One of Vygotsky’s central tenets was that the learner’s mind develops by initially observing a more capable adult or peer engage with a topic or an activity, then acting out the modelled behaviour as a type of practice, before being able to internalise the behaviour and use it automatically, independently. Each model forms a schema on the given topic, a sort of rule book on how to think when presented with the topic in future experiences. Cognitive load theory suggests that engaging in learning with anything less than a well developed schema on a given topic is going to result in extremely inefficient learning behaviours, and so adding significant weight to the importance of modelling.
Does the same pedagogy apply to the presentation of role models to students? I think it has always been seen as an incontrovertibly positive thing to do, but why? Are students likely to internalise the behaviours of the role model and emulate their actions as a matter of course? Or are we wasting our time in such endeavour, ostensibly inspiring but actually engaging in platitudes because the model, usually someone of impeccable morality or sense of justice, is either so far removed from the students’ level of emotional capability as to render them a novice by comparison and thus a source of cognitive overload, or someone who students simply don’t attend to because they have no interest in that context?

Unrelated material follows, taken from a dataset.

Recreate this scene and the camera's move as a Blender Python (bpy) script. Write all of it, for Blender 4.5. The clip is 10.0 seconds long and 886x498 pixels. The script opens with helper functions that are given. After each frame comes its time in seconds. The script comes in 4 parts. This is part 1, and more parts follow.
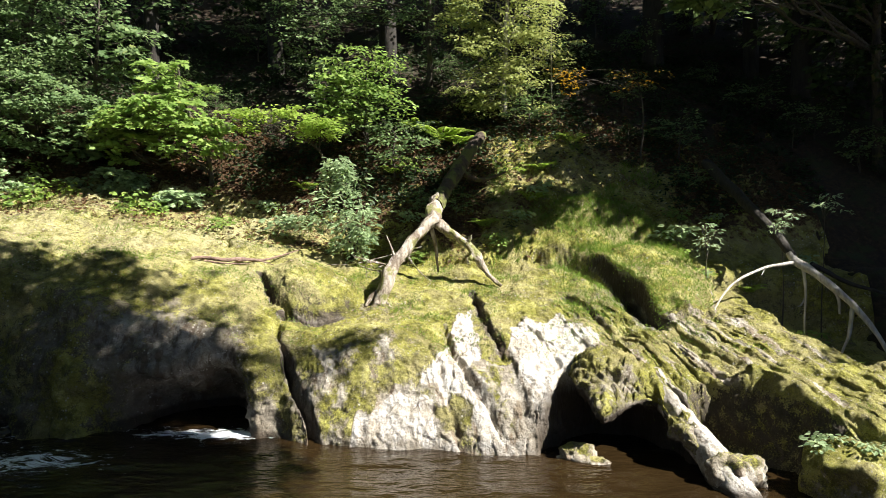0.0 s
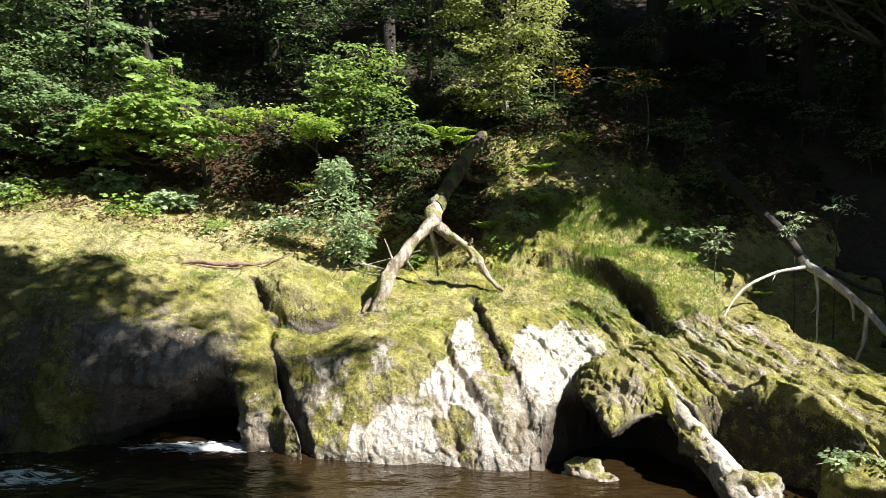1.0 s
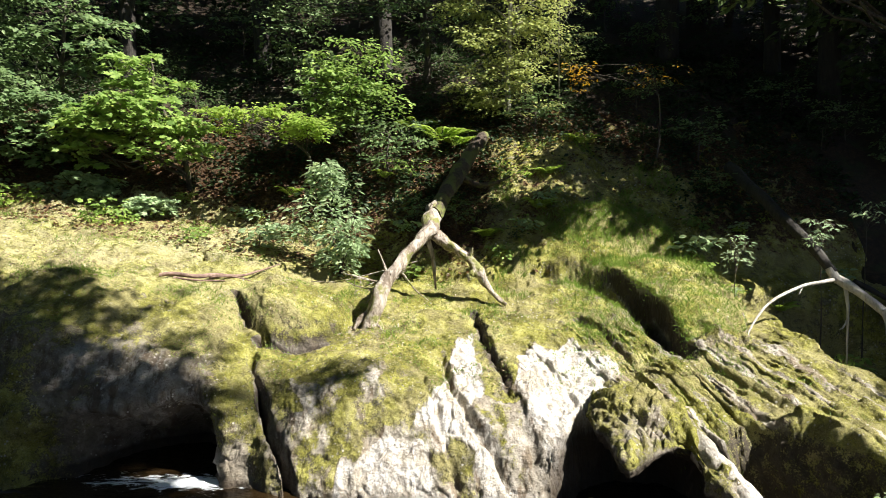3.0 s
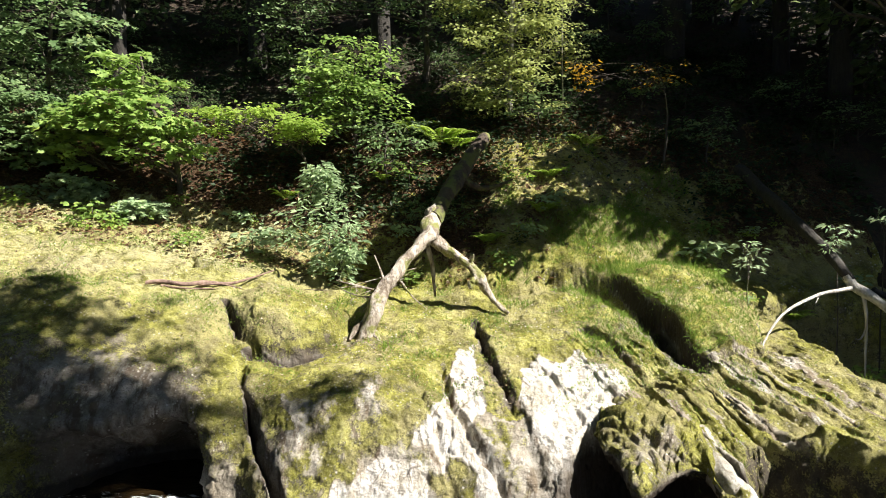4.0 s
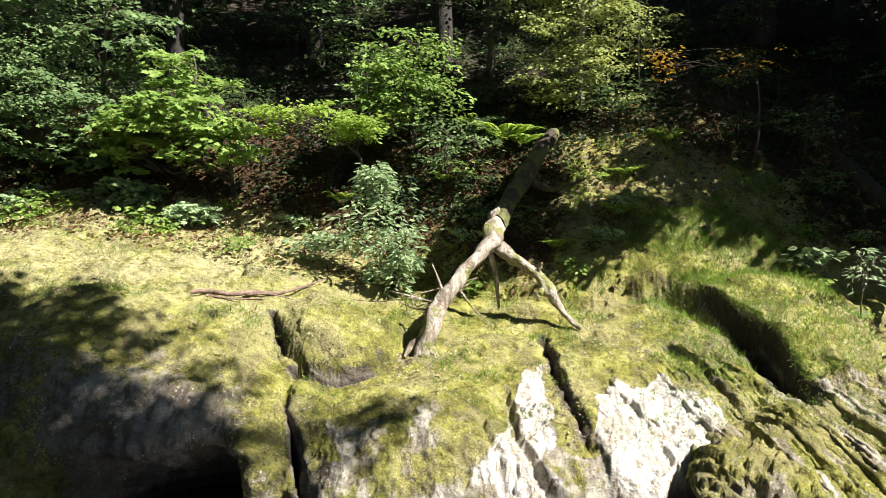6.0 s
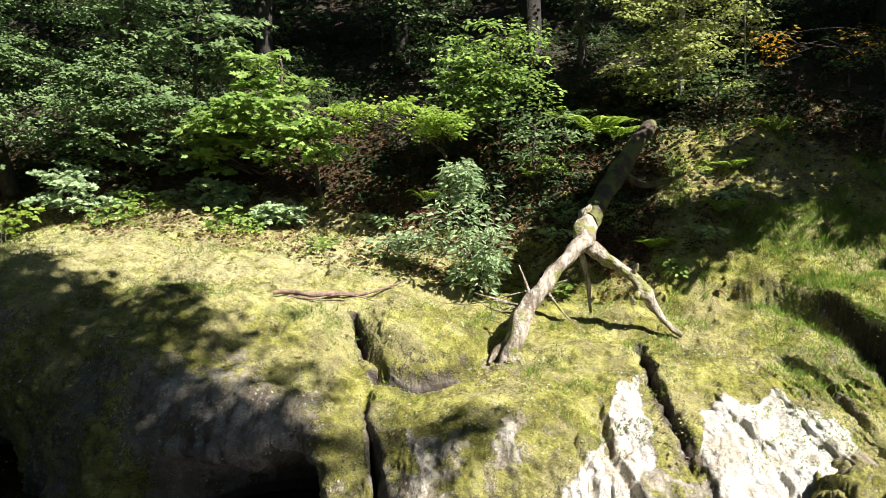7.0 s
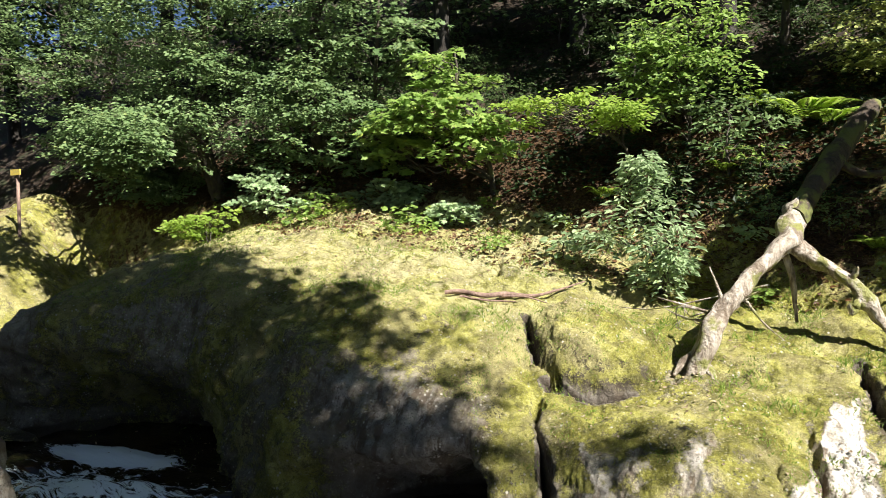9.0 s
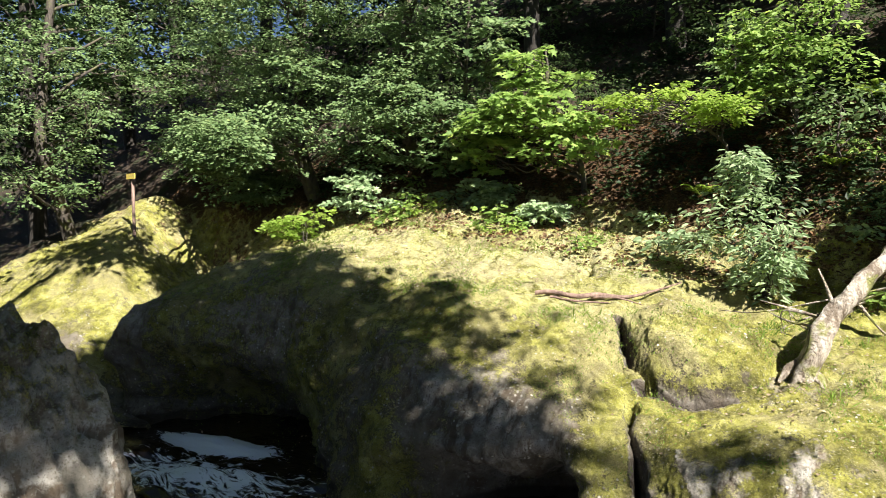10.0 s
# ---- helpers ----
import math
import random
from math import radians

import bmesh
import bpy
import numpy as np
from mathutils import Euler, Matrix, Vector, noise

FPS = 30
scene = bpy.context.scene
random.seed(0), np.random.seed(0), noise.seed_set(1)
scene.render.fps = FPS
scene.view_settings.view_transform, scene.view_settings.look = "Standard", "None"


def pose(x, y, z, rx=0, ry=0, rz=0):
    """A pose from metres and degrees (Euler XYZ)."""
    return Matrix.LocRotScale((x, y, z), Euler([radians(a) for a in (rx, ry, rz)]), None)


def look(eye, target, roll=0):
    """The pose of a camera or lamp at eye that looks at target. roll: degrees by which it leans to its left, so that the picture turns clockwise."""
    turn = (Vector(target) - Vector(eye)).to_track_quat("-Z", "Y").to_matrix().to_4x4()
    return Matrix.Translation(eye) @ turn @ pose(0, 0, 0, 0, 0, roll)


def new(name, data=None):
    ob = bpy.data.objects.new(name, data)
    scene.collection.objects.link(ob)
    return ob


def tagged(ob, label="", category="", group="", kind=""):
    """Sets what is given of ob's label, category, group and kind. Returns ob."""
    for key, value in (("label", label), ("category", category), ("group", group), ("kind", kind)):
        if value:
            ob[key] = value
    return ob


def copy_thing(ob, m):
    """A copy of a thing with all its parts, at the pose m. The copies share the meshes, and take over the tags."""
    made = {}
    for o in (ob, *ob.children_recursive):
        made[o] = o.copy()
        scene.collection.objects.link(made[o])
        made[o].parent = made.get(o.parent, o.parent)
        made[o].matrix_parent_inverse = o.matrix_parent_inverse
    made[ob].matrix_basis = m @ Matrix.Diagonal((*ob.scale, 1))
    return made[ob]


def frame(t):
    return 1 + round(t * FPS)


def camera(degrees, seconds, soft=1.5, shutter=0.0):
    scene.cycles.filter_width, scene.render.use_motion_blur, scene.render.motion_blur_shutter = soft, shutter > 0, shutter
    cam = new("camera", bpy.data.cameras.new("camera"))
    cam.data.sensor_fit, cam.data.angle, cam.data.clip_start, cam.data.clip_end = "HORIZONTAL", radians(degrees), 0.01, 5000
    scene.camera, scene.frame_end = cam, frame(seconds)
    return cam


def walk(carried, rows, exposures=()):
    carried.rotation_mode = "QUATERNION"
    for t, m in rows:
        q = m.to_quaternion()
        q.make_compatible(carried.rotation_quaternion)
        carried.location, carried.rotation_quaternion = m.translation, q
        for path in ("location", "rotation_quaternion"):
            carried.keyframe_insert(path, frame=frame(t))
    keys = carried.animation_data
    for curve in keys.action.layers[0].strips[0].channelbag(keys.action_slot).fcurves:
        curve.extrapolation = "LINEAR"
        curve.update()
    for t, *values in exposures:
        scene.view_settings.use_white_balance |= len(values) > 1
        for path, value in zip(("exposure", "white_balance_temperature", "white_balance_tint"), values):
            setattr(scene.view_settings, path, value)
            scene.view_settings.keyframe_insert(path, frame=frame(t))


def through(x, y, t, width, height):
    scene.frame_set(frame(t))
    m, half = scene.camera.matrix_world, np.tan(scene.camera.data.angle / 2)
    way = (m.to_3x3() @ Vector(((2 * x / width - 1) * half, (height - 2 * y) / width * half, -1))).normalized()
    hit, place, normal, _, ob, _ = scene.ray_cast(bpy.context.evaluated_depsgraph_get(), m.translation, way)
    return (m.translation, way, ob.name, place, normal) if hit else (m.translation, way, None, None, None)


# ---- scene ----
cam = camera(65.4, 10.0, .5)
METRES, EYE, TILT, LEAN, TURN = 4.0, 3.2, -2.0, 0.0, 0.0
ROWS = [
    (0.0, 0.0, 0.0, 0.0, 0.0, 0.0, -0.0),
    (0.5, 0.0001, 0.0528, 0.0107, 0.0, -0.04, -0.0),
    (1.0, 0.0013, 0.1083, 0.0223, 0.01, -0.08, -0.01),
    (1.5, 0.0038, 0.1669, 0.033, 0.01, -0.11, -0.01),
    (2.0, 0.0069, 0.2277, 0.0465, 0.01, -0.14, -0.01),
    (2.5, 0.0082, 0.2891, 0.0596, 0.01, -0.15, -0.01),
    (4.0, 0.0096, 0.479, 0.1008, -0.0, -0.19, -0.02),
    (4.5, 0.0115, 0.5431, 0.1151, 0.09, -0.19, -0.02),
    (5.0, 0.0161, 0.6091, 0.1257, 0.54, -0.19, -0.01),
    (6.5, 0.0129, 0.8056, 0.1303, 9.1, -0.22, -0.02),
    (7.0, 0.0079, 0.8699, 0.131, 12.8, -0.24, -0.03),
    (7.5, 0.0022, 0.9308, 0.1343, 16.48, -0.26, -0.04),
    (8.0, -0.0025, 0.9663, 0.1342, 20.16, -0.29, -0.08),
    (8.5, -0.0044, 0.9774, 0.1336, 23.92, -0.33, -0.12),
    (9.0, -0.0058, 0.9785, 0.1332, 27.61, -0.36, -0.15),
    (9.5, -0.0068, 0.9762, 0.134, 31.3, -0.39, -0.18),
    (10.0, -0.0085, 0.9735, 0.1354, 34.97, -0.44, -0.21),
]
walk(cam, [(t, pose(0, 0, EYE, TILT, LEAN, TURN) @ pose(METRES * x, METRES * y, METRES * z, 90 + pitch, roll, yaw)) for t, x, y, z, yaw, pitch, roll in ROWS],
     [(0.0, 1.52), (9.6, 1.52), (10.0, 1.65)])

# ---- sky and sun ----
SUN_DIR = Vector((.62, -.25, .74)).normalized()  # towards the sun
world = bpy.data.worlds.new("sky")
scene.world = world
world.use_nodes = True
wn = world.node_tree.nodes
sky = wn.new("ShaderNodeTexSky")
sky.sky_type, sky.sun_disc = "NISHITA", False
sky.sun_elevation = math.asin(SUN_DIR.z)
sky.sun_rotation = math.atan2(SUN_DIR.x, SUN_DIR.y)
sky.air_density, sky.dust_density = .32, .1
wn["Background"].inputs["Strength"].default_value = .05
world.node_tree.links.new(sky.outputs["Color"], wn["Background"].inputs["Color"])
sun = new("sun", bpy.data.lights.new("sun", "SUN"))
sun.data.energy, sun.data.angle, sun.data.color = 5.0, radians(.53), (1, .955, .89)
sun.matrix_world = look((20, -8, 30), Vector((20, -8, 30)) - SUN_DIR)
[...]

It is the second point that I want to discuss here. Often, the lack of connection is understandable. Take for example the presentation to students of the newspaper article above about a young Jacinda Ardern. If you are like me, as soon as I read it I immediately thought it would be great to show students. But why would anyone under 20 be interested in it? Most students would have about a hundredth of the admiration or respect that you or I would have for her. The current Jacinda Ardern is a person so far removed from their life in a multitude of ways that our hope for any inspiration would be romantic at best. Students have enough of their own world to worry about before trying to connect to a politician. But the reason why it is worth presenting students with such models and discussing their virtues is because it is setting up and initiating a schema that eventually will be triggered at some later stage.
Clever teachers, perennially aware of the importance of retrieval practice but also of schema theory, always link aspects of what has been previously taught with new content, both in terms of topic knowledge as well as affective knowledge. The introduction of the virtues of role models along the journey of a knowledge curriculum would hardly remain in isolation, with most curriculums providing ample opportunities to return to the essence and reason of their introduction. It is the repeated exposure that increases the likelihood of attention, and thus transference to the long term memory. But maybe more poignantly, such role models usually become or are iconic, if only for their presence in social media, and when we discuss them in lessons or lectures we help students establish in their schema the link between the image/association they’ve likely seen/heard of in some way, and why they actually matter.
The individual presentation of role models may seem pointless at the time, but by interweaving the notion throughout a curriculum and relying on them inevitably popping up in cultural literacy we are actually helping create a future reference for students of how to behave in and improve a society.